5) Consider your guest list and match it to the size of your space and the "feel" you want. Christmukkah has turned into a nearly neighborhood-wide event, which is why we turned it into an open house at this point. The first couple of years we kept it small and actually had real food and sat down to eat, but as our guest list grew, we've had to switch the format to accommodate more people. I'm a "more the merrier" type of person, so more people showing up makes me happier than fewer. BUT, that type of entertaining isn't for everyone, so think about what you want to get out of it, as well as your guests.
6) Match the types of food you'll serve to the amount of people invited. What I mean by this is, the more people you have coming, the simpler the food prep should be, with dishes that can be made ahead of time being REALLY important. There is no shame in having a nice cheese platter or vegetable tray, especially if you have some interesting cheeses/crackers or dips to go with it. Not everything needs to be individually served and elaborately hors d'oeuvres-y.
7) Focus on one "wow" offering (if that's your thing). This year, mine was going to be the Zucchini Cakes with Smoked Trout, but I never got to serve it...Going back to tip 4a, the zucchini cakes are freezable and the smoked trout came in tins, so I'm saving it to serve on New Year's Eve. See how that works? That being said, everyone was happy, and eating and drinking, so I didn't sweat it that I didn't get to put out my "fancy" hors d'oeuvres. :-)
8) This is supposed to be fun, and no one will be happy if the host is not having fun. So be sure to enjoy yourself, and if that means serving lasagna and salad because you can make it all ahead of time, then so be it. If you thrive on wow-ing your guests with something elaborate, go for it. But you shouldn't stress out about having people over, since, like I said, it's supposed to be fun and enjoyable.
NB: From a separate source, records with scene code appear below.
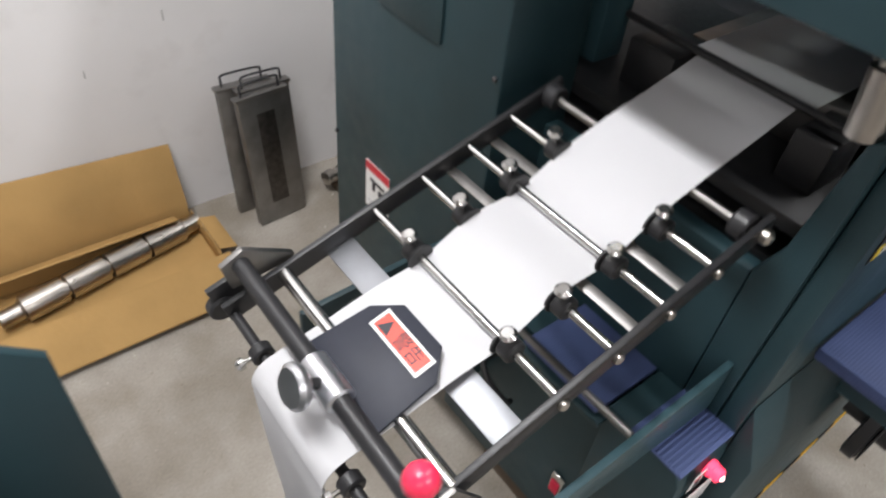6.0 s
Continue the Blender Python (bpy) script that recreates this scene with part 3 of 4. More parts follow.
    for i in range(25):
        t = (i / 24) ** 1.6
        # the sheet rises backwards; its near end is rounded
        inset = 0.075 * (1 - math.sqrt(max(0.0, 1 - (1 - min(1, t * 4)) ** 2)))
        a = Vector((0.176, -0.006, 1.380)).lerp(Vector((0.09, 0.30, 1.56)), t) + Vector((0, 0, 0.05 * math.sin(math.pi * t)))
        b = Vector((0.322, -0.152, 1.474)).lerp(Vector((0.40, 0.30, 1.66)), t) + Vector((0, 0, 0.05 * math.sin(math.pi * t)))
        d = (b - a).normalized()
        a, b = a + d * inset * 0.75, b - d * inset * 0.3
        up = Vector((0, 0, 0.003))
        rows.append([sm.verts.new(v) for v in (a, b, b + up, a + up)])
    for a, b in zip(rows, rows[1:]):
        for k in range(4):
            sm.faces.new((a[k], a[(k + 1) % 4], b[(k + 1) % 4], b[k]))
    sm.faces.new(rows[0])
    sm.faces.new(rows[-1])
    part("milky_cover", sm, SMOKE, m, "milky translucent plastic cover")
    part("cover_arm", box(0.164, 0.184, 0.02, 0.52, 1.405, 1.432, 0.004), BLACK, m)
    for y in (0.135, 0.335):
        part("cover_bracket", box(0.182, 0.1935, y, y + 0.045, 1.345, 1.404, 0.003), BLACK, m)
    sheet_label("arrow_label", m, face_left(0.1925, 0.306, 1.338), 0.085, 0.052, ((0.15, 0.6, 0.42, 0.58, INK), (0.6, 0.85, 0.3, 0.7, INK)), label="white label with a black arrow")
    # far end of the press
    part("far_tower", box(0.97, 1.62, 0.12, 0.79, 1.10, 1.62, 0.006), TEAL, m)
    part("far_unit", box(1.665, 1.95, 0.12, 0.79, 0.66, 1.60, 0.006), TEAL, m)
    part("far_leg", box(1.87, 1.945, 0.62, 0.78, 0.0, 0.659, 0.004), TEAL, m)
    part("far_cover", prism([(-0.05, 1.10), (-0.05, 1.30), (0.20, 1.42), (0.55, 1.42), (0.55, 1.10)], "x", 0.925, 0.96, 0.004), TEAL, m)
    sheet_label("pinch_label", m, face_left(0.924, 0.10, 1.315), 0.055, 0.085, ((0, 1, 0.8, 1, REDINK), (0.3, 0.7, 0.35, 0.7, INK)), label="white pinch hazard label with a red head")
    part("far_lever_ball", ball((1.0, 0.08, 1.46), 0.02), REDBALL, m, "red plastic lever ball")
    part("far_lever", rod((1.0, 0.08, 1.44), (1.01, 0.12, 1.30), 0.005), CHROME, m)


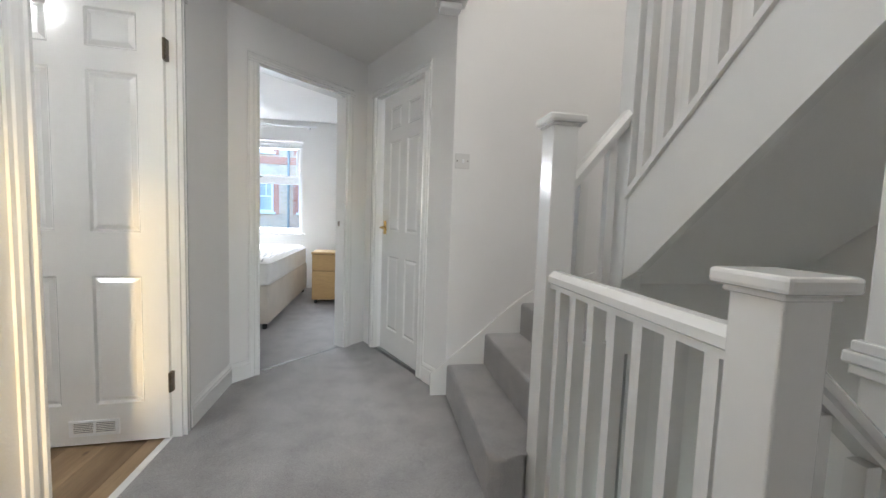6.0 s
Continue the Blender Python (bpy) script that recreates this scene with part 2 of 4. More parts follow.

So, my advice to you is to just start having people over more. It's fun. It's less expensive than going out for a meal, plus you get to pick your own music. :-)
I forgot to take pictures during the party (are you really that surprised?), but I did get a snapshot off of the food tables before people got here. Plus I took a couple of pictures of some foods I made, after the fact. Sorry, but I was having too much fun talking to my guests. LOL
Cranberry Cheesecake Cardamom Thumbprint Cookies
Christmukkah 2013 Menu:
Swedish meatballs with lingonberry sauce (I used the recipe from "Savoring the Seasons of the Northern Heartland". The lingonberry sauce was store-bought, 'cause nobody got time for makin' lingonberry sauce from scratch…especially when you don't have access to lingonberries)
Lemon-garlic Chick Pea Dip http://www.foodnetwork.com/recipes/rachael-ray/lemon-garlic-chick-pea-dip-with-veggies-and-chips-recipe/index.html
Zucchini Cakes with Smoked Trout http://www.epicurious.com/recipes/food/views/Zucchini-Cakes-with-Smoked-Trout-359333
Stuffed Dates http://www.beyondthepeel.net/2012/12/goat-cheese-stuffed-dates-recipe.html - I did change this up a little and used orange peel, rosemary and thyme in the goat cheese. Since dates are so sweet, I wanted to cut through that a little bit. Also, instead of nuts, I did do the pomegranate seed variation.
Cranberry Cheesecake http://www.tasteofhome.com/recipes/cranberry-cheesecake
Almond Cardamom Thumbprint Cookies http://www.outside-oslo.com/2013/11/29/cardamom-thumbprint-cookies-with-a-scandinavian-touch/
All of these were delicious (the photos are copied from the linked websites -- they're too nice to be my work!) and I would make any of them again.